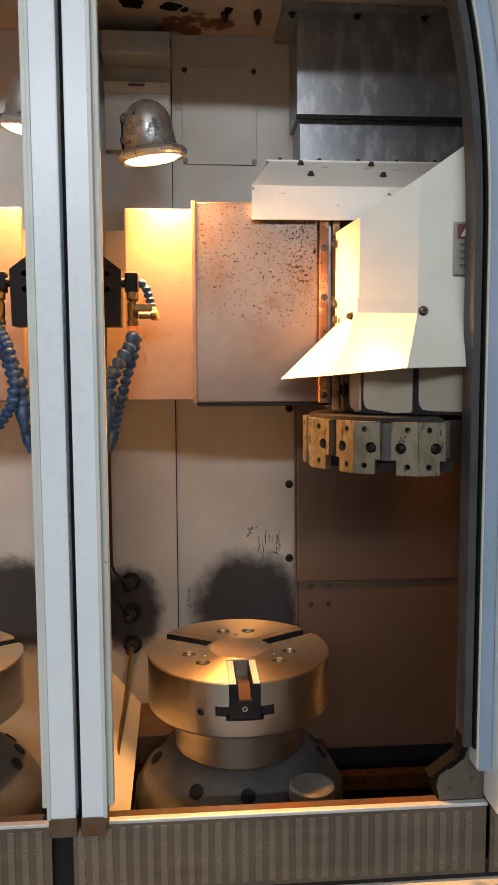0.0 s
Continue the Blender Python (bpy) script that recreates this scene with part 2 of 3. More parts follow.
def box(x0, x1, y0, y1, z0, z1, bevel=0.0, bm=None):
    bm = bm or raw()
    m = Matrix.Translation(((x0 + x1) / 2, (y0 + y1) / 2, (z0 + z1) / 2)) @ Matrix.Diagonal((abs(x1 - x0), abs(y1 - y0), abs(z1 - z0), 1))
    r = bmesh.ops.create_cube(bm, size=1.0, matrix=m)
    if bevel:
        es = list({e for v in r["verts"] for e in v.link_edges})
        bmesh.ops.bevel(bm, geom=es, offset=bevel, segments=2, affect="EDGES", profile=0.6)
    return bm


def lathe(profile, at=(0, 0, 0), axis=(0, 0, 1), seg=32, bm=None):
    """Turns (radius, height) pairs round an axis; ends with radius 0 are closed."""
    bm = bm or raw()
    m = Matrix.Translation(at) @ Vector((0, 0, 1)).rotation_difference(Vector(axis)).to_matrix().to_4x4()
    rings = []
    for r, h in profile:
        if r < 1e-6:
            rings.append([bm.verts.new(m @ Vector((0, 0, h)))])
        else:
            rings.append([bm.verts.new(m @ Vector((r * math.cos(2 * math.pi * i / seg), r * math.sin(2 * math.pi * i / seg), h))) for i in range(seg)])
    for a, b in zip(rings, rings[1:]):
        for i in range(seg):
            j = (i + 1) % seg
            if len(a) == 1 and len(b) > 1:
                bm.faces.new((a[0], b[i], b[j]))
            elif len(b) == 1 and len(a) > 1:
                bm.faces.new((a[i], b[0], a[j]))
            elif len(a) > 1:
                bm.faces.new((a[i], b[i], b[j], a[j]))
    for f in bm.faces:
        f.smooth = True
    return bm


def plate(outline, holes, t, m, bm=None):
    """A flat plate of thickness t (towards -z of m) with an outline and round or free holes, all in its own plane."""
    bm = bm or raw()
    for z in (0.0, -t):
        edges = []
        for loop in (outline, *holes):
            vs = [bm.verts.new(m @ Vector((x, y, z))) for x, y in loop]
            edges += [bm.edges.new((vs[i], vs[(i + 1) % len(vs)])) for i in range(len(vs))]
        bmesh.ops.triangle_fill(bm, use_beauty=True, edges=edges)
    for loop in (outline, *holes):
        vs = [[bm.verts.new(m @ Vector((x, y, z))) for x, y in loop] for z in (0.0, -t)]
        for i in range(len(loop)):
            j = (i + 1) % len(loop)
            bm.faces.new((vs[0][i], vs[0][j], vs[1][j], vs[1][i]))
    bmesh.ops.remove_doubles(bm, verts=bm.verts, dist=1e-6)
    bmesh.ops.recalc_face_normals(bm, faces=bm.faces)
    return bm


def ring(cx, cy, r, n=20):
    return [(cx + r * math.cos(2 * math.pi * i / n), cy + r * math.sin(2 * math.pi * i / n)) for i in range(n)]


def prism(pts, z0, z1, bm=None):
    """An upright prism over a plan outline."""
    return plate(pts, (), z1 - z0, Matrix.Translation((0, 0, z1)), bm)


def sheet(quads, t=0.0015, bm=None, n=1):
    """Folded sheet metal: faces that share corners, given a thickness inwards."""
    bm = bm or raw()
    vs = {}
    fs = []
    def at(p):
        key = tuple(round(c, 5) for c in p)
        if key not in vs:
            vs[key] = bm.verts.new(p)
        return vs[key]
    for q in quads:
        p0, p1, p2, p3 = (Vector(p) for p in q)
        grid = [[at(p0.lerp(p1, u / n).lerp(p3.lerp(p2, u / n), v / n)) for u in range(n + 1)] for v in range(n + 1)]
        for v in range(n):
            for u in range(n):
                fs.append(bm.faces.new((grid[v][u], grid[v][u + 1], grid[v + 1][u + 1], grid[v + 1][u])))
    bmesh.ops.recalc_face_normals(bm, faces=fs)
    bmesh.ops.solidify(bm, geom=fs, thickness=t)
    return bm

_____

Output the material word for word, omitting its pictures.

0.0 s
Continue the Blender Python (bpy) script that recreates this scene with part 2 of 3. More parts follow.
def box(x0, x1, y0, y1, z0, z1, bevel=0.0, bm=None):
    bm = bm or raw()
    m = Matrix.Translation(((x0 + x1) / 2, (y0 + y1) / 2, (z0 + z1) / 2)) @ Matrix.Diagonal((abs(x1 - x0), abs(y1 - y0), abs(z1 - z0), 1))
    r = bmesh.ops.create_cube(bm, size=1.0, matrix=m)
    if bevel:
        es = list({e for v in r["verts"] for e in v.link_edges})
        bmesh.ops.bevel(bm, geom=es, offset=bevel, segments=2, affect="EDGES", profile=0.6)
    return bm


def lathe(profile, at=(0, 0, 0), axis=(0, 0, 1), seg=32, bm=None):
    """Turns (radius, height) pairs round an axis; ends with radius 0 are closed."""
    bm = bm or raw()
    m = Matrix.Translation(at) @ Vector((0, 0, 1)).rotation_difference(Vector(axis)).to_matrix().to_4x4()
    rings = []
    for r, h in profile:
        if r < 1e-6:
            rings.append([bm.verts.new(m @ Vector((0, 0, h)))])
        else:
            rings.append([bm.verts.new(m @ Vector((r * math.cos(2 * math.pi * i / seg), r * math.sin(2 * math.pi * i / seg), h))) for i in range(seg)])
    for a, b in zip(rings, rings[1:]):
        for i in range(seg):
            j = (i + 1) % seg
            if len(a) == 1 and len(b) > 1:
                bm.faces.new((a[0], b[i], b[j]))
            elif len(b) == 1 and len(a) > 1:
                bm.faces.new((a[i], b[0], a[j]))
            elif len(a) > 1:
                bm.faces.new((a[i], b[i], b[j], a[j]))
    for f in bm.faces:
        f.smooth = True
    return bm


def plate(outline, holes, t, m, bm=None):
    """A flat plate of thickness t (towards -z of m) with an outline and round or free holes, all in its own plane."""
    bm = bm or raw()
    for z in (0.0, -t):
        edges = []
        for loop in (outline, *holes):
            vs = [bm.verts.new(m @ Vector((x, y, z))) for x, y in loop]
            edges += [bm.edges.new((vs[i], vs[(i + 1) % len(vs)])) for i in range(len(vs))]
        bmesh.ops.triangle_fill(bm, use_beauty=True, edges=edges)
    for loop in (outline, *holes):
        vs = [[bm.verts.new(m @ Vector((x, y, z))) for x, y in loop] for z in (0.0, -t)]
        for i in range(len(loop)):
            j = (i + 1) % len(loop)
            bm.faces.new((vs[0][i], vs[0][j], vs[1][j], vs[1][i]))
    bmesh.ops.remove_doubles(bm, verts=bm.verts, dist=1e-6)
    bmesh.ops.recalc_face_normals(bm, faces=bm.faces)
    return bm


def ring(cx, cy, r, n=20):
    return [(cx + r * math.cos(2 * math.pi * i / n), cy + r * math.sin(2 * math.pi * i / n)) for i in range(n)]


def prism(pts, z0, z1, bm=None):
    """An upright prism over a plan outline."""
    return plate(pts, (), z1 - z0, Matrix.Translation((0, 0, z1)), bm)


def sheet(quads, t=0.0015, bm=None, n=1):
    """Folded sheet metal: faces that share corners, given a thickness inwards."""
    bm = bm or raw()
    vs = {}
    fs = []
    def at(p):
        key = tuple(round(c, 5) for c in p)
        if key not in vs:
            vs[key] = bm.verts.new(p)
        return vs[key]
    for q in quads:
        p0, p1, p2, p3 = (Vector(p) for p in q)
        grid = [[at(p0.lerp(p1, u / n).lerp(p3.lerp(p2, u / n), v / n)) for u in range(n + 1)] for v in range(n + 1)]
        for v in range(n):
            for u in range(n):
                fs.append(bm.faces.new((grid[v][u], grid[v][u + 1], grid[v + 1][u + 1], grid[v + 1][u])))
    bmesh.ops.recalc_face_normals(bm, faces=fs)
    bmesh.ops.solidify(bm, geom=fs, thickness=t)
    return bm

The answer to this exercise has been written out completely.